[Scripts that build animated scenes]
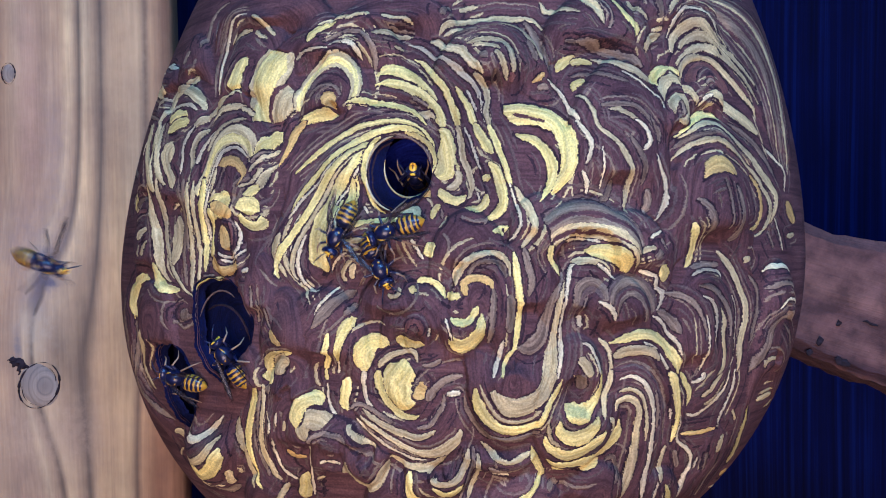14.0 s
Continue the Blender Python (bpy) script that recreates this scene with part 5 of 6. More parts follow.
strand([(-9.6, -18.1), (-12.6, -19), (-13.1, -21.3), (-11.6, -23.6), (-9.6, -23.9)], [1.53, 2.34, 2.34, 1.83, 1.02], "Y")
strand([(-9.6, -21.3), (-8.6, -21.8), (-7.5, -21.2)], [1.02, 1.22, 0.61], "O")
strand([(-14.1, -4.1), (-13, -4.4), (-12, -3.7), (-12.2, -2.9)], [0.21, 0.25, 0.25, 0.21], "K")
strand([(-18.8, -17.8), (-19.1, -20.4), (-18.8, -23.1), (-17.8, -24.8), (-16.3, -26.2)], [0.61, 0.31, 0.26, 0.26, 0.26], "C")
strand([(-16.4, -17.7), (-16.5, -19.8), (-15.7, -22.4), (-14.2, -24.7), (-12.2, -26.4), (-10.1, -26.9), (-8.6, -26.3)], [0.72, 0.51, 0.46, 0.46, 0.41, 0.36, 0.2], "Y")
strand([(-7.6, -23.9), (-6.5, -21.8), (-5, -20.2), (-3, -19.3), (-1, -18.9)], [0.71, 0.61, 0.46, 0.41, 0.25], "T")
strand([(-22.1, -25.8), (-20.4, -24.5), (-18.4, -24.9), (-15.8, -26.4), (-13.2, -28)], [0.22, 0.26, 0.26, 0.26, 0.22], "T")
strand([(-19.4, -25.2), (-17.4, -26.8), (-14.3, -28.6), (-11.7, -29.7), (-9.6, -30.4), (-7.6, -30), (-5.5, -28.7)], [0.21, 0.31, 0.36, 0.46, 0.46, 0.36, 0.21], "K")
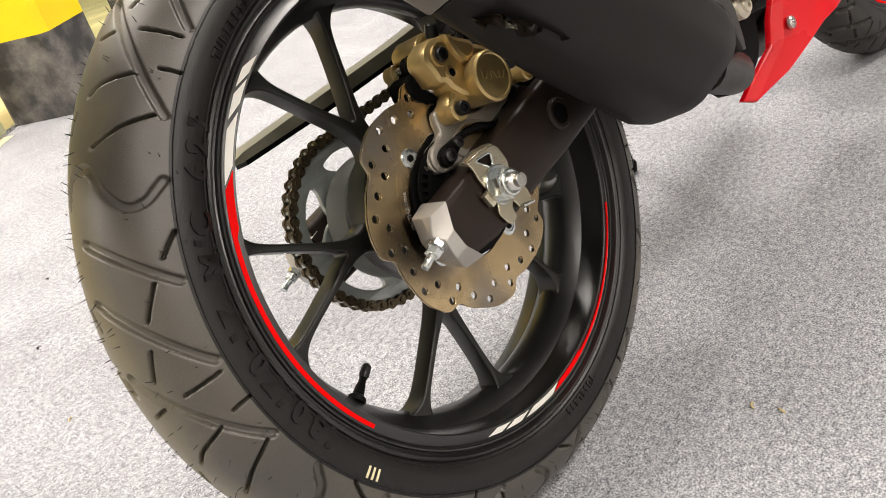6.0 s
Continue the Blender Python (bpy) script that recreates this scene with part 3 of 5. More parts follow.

Task brief: Extract, exactly as written, the span of lines from the one holding "6. More parts follow." through the last line, inclusive. Skip any picture.

Exercise answer:
Continue the Blender Python (bpy) script that recreates this scene with part 5 of 6. More parts follow.
strand([(-9.6, -18.1), (-12.6, -19), (-13.1, -21.3), (-11.6, -23.6), (-9.6, -23.9)], [1.53, 2.34, 2.34, 1.83, 1.02], "Y")
strand([(-9.6, -21.3), (-8.6, -21.8), (-7.5, -21.2)], [1.02, 1.22, 0.61], "O")
strand([(-14.1, -4.1), (-13, -4.4), (-12, -3.7), (-12.2, -2.9)], [0.21, 0.25, 0.25, 0.21], "K")
strand([(-18.8, -17.8), (-19.1, -20.4), (-18.8, -23.1), (-17.8, -24.8), (-16.3, -26.2)], [0.61, 0.31, 0.26, 0.26, 0.26], "C")
strand([(-16.4, -17.7), (-16.5, -19.8), (-15.7, -22.4), (-14.2, -24.7), (-12.2, -26.4), (-10.1, -26.9), (-8.6, -26.3)], [0.72, 0.51, 0.46, 0.46, 0.41, 0.36, 0.2], "Y")
strand([(-7.6, -23.9), (-6.5, -21.8), (-5, -20.2), (-3, -19.3), (-1, -18.9)], [0.71, 0.61, 0.46, 0.41, 0.25], "T")
strand([(-22.1, -25.8), (-20.4, -24.5), (-18.4, -24.9), (-15.8, -26.4), (-13.2, -28)], [0.22, 0.26, 0.26, 0.26, 0.22], "T")
strand([(-19.4, -25.2), (-17.4, -26.8), (-14.3, -28.6), (-11.7, -29.7), (-9.6, -30.4), (-7.6, -30), (-5.5, -28.7)], [0.21, 0.31, 0.36, 0.46, 0.46, 0.36, 0.21], "K")
6.0 s
Continue the Blender Python (bpy) script that recreates this scene with part 3 of 5. More parts follow.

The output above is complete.